I calculated the period between first and last post of every user, users who posted only once were excluded. The histogram (Fig.4) shows that for many users period of ‘participation in the discussion’ is quite long. This enables us to look at the changes in attitudes over time in a panel-like mode later

Fig. 4 Fig. 4

#migpol hashtag

Next, I looked closer at the tweets with #migpol hashtag

Fig.5 Fig. 5

Sentiments of #migpol tweets

Next, I attached sentiment analysis from Guus and looked at the fluctuations. I aggregated sentiments at a daily level, see Fig.6 Red line is a moving average showing the mean value over 7 days.

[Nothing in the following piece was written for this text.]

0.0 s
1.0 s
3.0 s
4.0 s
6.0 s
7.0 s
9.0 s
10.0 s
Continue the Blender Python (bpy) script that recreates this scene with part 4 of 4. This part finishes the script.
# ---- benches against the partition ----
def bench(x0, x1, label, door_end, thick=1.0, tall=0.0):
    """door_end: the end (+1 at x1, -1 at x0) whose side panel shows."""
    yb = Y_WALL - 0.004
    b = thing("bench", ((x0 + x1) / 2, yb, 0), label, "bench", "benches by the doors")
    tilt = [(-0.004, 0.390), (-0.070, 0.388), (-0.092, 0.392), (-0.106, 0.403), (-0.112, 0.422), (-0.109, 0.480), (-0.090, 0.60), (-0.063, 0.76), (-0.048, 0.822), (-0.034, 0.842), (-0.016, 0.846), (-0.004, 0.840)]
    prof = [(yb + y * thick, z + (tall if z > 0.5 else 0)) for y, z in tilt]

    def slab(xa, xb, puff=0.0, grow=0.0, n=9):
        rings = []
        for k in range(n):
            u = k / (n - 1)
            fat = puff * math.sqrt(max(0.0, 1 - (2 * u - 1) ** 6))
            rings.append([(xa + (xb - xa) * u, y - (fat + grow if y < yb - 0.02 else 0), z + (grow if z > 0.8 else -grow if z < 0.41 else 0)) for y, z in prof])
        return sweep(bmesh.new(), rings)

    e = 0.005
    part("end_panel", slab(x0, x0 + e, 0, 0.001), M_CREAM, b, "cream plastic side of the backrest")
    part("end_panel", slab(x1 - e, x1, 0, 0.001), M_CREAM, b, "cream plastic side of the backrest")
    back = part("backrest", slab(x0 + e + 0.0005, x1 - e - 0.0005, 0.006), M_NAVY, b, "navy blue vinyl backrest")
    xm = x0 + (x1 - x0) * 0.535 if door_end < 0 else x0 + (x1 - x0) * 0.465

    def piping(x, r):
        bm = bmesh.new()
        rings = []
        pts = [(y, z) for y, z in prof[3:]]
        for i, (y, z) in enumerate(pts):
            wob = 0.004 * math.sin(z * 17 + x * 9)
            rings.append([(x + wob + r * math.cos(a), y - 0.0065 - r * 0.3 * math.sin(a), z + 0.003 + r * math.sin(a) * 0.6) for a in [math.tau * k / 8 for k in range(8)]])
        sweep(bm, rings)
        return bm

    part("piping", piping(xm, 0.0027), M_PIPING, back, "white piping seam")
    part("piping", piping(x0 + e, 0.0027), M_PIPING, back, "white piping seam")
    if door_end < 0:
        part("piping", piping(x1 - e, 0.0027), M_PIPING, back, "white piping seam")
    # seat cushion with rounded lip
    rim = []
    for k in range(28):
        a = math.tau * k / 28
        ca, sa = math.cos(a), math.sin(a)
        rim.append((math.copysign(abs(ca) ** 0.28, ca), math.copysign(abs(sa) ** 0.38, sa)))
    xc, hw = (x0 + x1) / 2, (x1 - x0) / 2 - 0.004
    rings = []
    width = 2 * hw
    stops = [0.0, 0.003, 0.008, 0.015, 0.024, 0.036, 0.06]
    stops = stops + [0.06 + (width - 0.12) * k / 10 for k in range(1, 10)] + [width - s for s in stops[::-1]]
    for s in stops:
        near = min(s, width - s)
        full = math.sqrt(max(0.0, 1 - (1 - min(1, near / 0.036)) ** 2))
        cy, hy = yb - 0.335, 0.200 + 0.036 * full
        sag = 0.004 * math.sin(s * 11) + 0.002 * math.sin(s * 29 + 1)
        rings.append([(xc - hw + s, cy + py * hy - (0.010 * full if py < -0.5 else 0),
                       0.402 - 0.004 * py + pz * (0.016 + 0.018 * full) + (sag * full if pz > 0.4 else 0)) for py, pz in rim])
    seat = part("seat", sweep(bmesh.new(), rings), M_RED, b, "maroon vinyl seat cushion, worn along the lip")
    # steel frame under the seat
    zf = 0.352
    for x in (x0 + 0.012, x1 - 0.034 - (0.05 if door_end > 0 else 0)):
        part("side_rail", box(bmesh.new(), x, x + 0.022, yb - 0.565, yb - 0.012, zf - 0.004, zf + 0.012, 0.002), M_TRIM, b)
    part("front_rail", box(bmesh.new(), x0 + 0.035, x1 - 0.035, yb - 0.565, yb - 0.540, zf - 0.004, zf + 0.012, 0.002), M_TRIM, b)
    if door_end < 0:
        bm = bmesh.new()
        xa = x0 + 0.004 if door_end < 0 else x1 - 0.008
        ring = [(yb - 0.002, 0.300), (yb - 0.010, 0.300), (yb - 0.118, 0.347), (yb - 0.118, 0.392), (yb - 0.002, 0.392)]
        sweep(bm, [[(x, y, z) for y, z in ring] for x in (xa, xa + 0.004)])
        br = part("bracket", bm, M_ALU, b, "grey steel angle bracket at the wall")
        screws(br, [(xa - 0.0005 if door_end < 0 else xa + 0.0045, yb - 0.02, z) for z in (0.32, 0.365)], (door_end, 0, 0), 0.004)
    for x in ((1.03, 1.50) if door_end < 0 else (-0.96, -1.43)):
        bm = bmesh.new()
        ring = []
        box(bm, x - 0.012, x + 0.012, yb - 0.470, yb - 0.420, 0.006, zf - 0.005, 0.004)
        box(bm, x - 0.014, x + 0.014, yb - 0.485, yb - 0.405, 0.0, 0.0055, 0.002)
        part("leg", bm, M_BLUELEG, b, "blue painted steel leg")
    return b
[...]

There is no clear trend in sentiments change, although by the end of a period fluctuations become steeper. This might be partly explained by increase in N of tweets. No clear trend might also be showing that there is polarisation among the users

Fig. 6 Fig. 6

Some conclusions and questions

  1. There are many retweets in the data, which might be useful for studying polarisation. But if we exclude them for text analysis, N becomes quite low (for #migpol dataset, for instance), especially at a daily level.

  2. There are obvious differences between #migpol tweets and those detected with immigration keywords. What are these differences? Do we analyse them combined or separately?

  3. There are some spikes in interests to the topic of migpol and immigration, how we can explain them?

  4. We might try alternative sentiment analysis algorithms